Увы, на весь Париж у них был только один свободный вечер, и этот вечер они провели не на его улицах и площадях, а в парижском театре, где тоже ставили Достоевского и куда пригласили русских артистов. «Обязательно, обязательно надо пойти», — сказали им те, кто их курировал. И вот они сидели на чужом спектакле и старательно изображали внимание и восхищение, хотя восхищаться было решительно нечем. Волновало только одно: неужели и мы, играя французских и английских авторов, выглядим так же нелепо, ненатурально, так не соответствуем оригиналу? Французские актеры не менялись от сцены к сцене, они были внутренне статичны, они не испытывали боли, не страдали, как страдали герои Достоевского… А ведь без боли Достоевского не сыграешь.
После спектакля, когда русские артисты, как и «требовалось по протоколу», опять выразили свое восхищение и восторг (которых так и не испытали), никто их не угостил «рюмкой чая», как это принято в России, поэтому, в придачу ко всему, в гостиницу шли еще и голодные. Зашли поесть в какое-то первое попавшееся кафе, оно оказалось набито людьми и… птицами, которые помещались в больших стеклянных вольерах, тянущихся вдоль стен.
— Какая прозрачная тюрьма, — сказал Смоктуновский. — Зачем их так? Ведь они же не рыбы? Вот и мы с тобой, как эти птицы в вольерах. Кричим, кричим, каждый из своей клетки, для развлечения жующей публики.
Таня смотрела в Кешины печальные глаза и думала, что его способность образно воспринимать мир — это его крест, но, благодаря этому кресту, Кеша и умеет, и может «доходить» до сердца каждого. Потому он и велик, несмотря на все свои грехи и недостатки, о которых Таня была наслышана еще в Волгограде, где он оставил о себе такую сильную и совсем не благодарную память. Много, очень много разного намешала жизнь в этом человеке, наверно, сам Федор Михайлович не прошел бы мимо, не пропустил такую личность. Через несколько лет, когда они оба уже расстались с БДТ, жили в Москве по соседству, на Фрунзенской набережной, и иногда вместе гуляли в ближнем маленьком скверике, Смоктуновский рассказал ей многое из своей прошлой жизни. Это прошлое удивляло своей недобротой, даже жестокостью по отношению к нему и делало более понятным его характер, истоки его уникального дара. Подтверждало страшную истину, открывшуюся ей: гениального Смоктуновского, умевшего столь потрясающе выразить и глубины духа, и глубины падения человеческой личности, создала его жизнь — жизнь, в которой слишком много было страданий, унижений и боли.
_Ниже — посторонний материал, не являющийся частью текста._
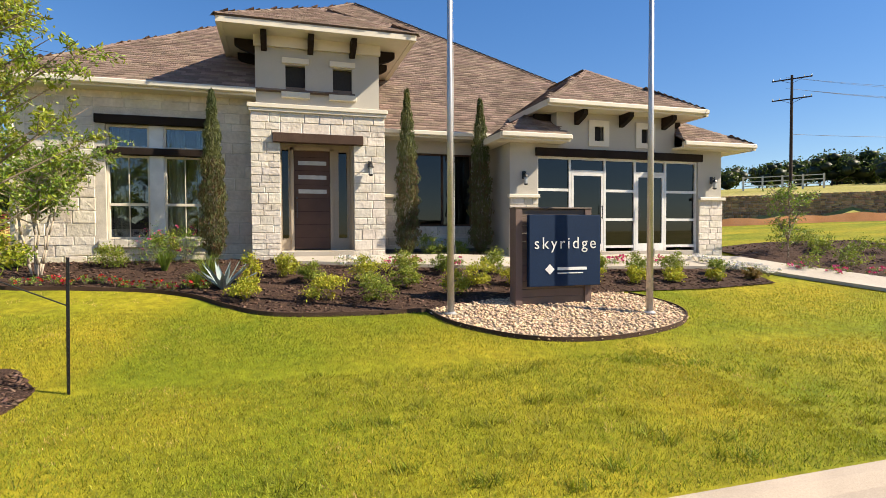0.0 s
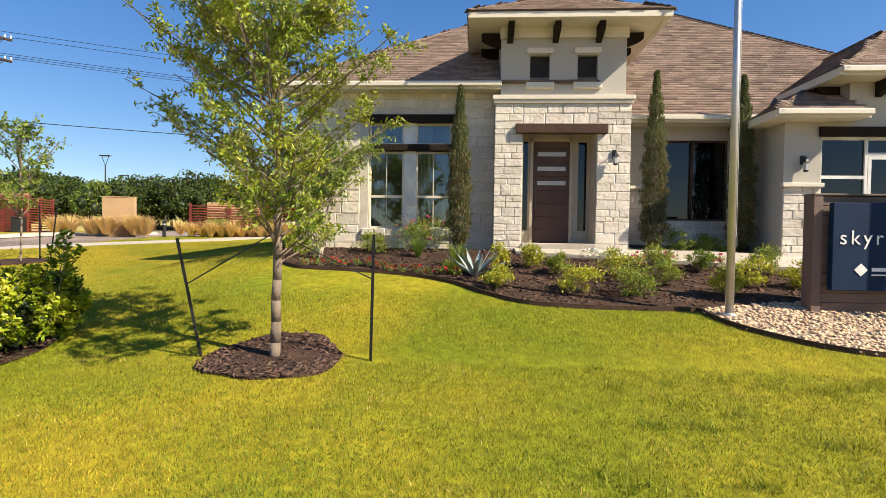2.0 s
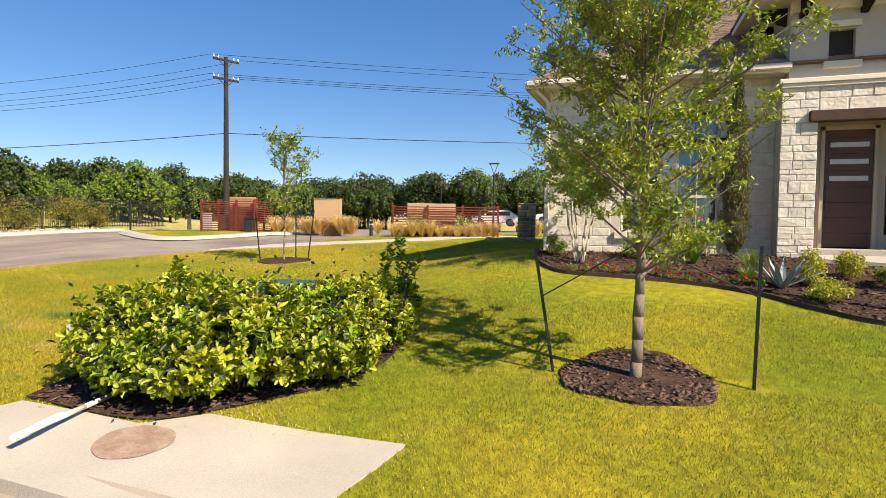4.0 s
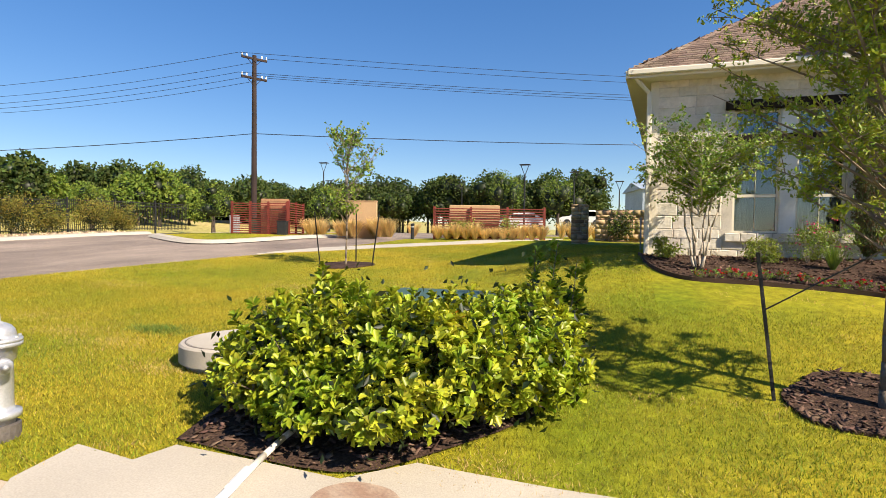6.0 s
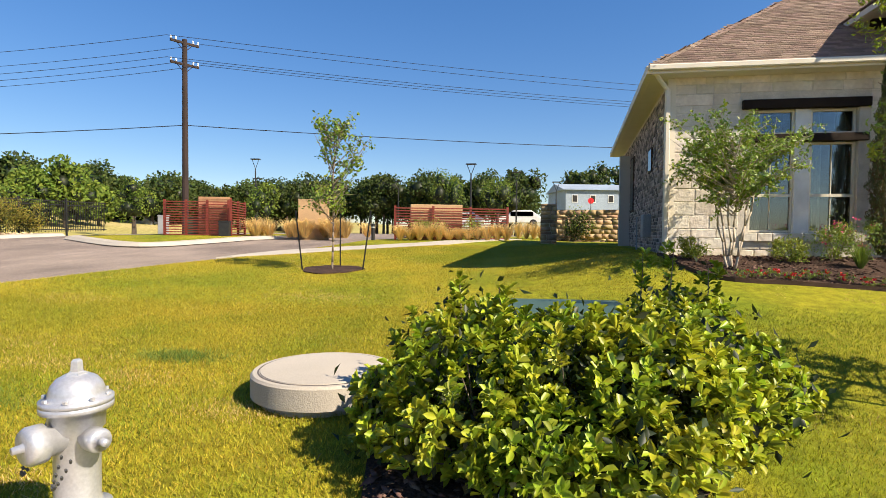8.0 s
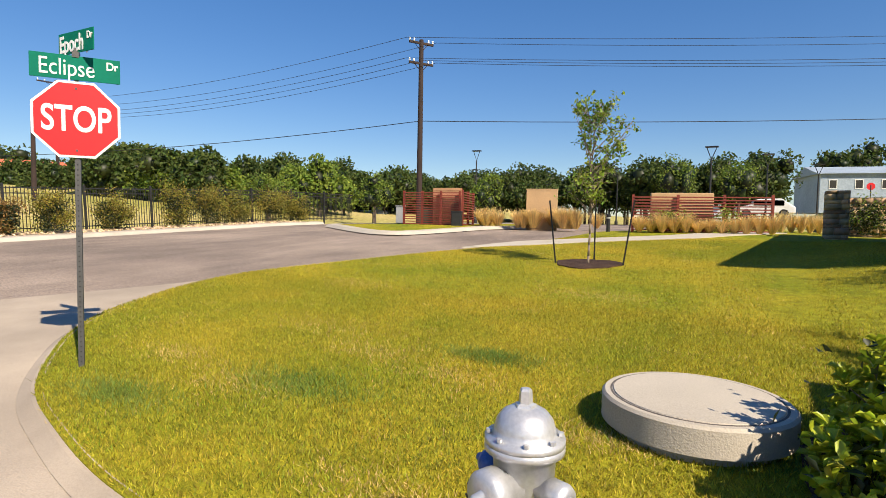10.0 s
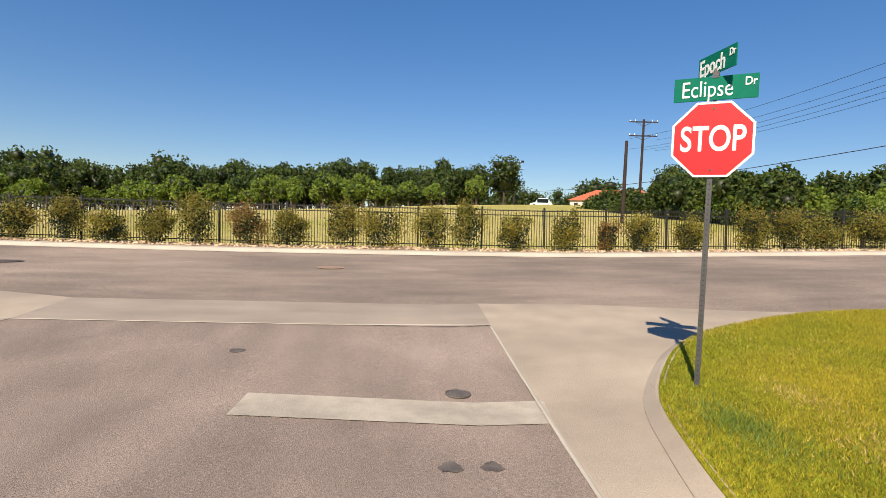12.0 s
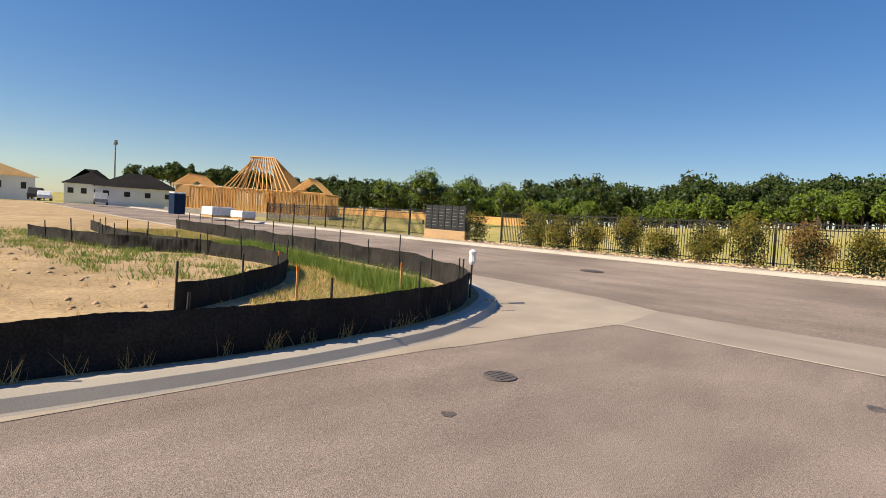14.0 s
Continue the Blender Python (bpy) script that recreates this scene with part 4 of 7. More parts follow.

Вот и тем гастролям в Париже и Лондоне предшествовало возвращение Смоктуновского в БДТ после почти двухлетнего отсутствия в нем. Причина ухода была чисто театральная — интрига, о которой он рассказывал нехотя, с болью. Дело было не в съемках «Гамлета», как считалось, и не в обиде на Товстоногова. Дело было в том, что Товстоногов готовил к постановке «Горе от ума» и не видел на роль Чацкого никого, кроме Смоктуновского. Но другие думали по-другому, слишком много на роль было желающих, которые считали, что они ничем не хуже. А в театре при таких обстоятельствах в ход идет все: наговор, сплетня, интриги — лишь бы разрушить сложившийся тандем великого актера и великого режиссера, лишь бы поссорить. Это удалось.
Но разве можно затмить гения? Разве можно интригой лишить его дара, который вызывает потрясение, восторг, и слезы, и любовь? Так и принимали Смоктуновского в Париже — со слезами на глазах. Глаза зрителей были такие же, как в Ленинграде — заплаканные, восхищенные. В зале сидели в своем большинстве русские эмигранты, которые понимали по-русски, которые дали его игре высочайшую оценку. Это был его триумф, но также и триумф Товстоногова, и триумф театра. После спектакля чиновник из посольства сообщил, что им разрешено встретиться с эмигрантами, разрешено Товстоногову, Смоктуновскому, Лебедеву и Дорониной. «Это в основном остатки врангелевской армии, — сказал чиновник. — Они нас попросили».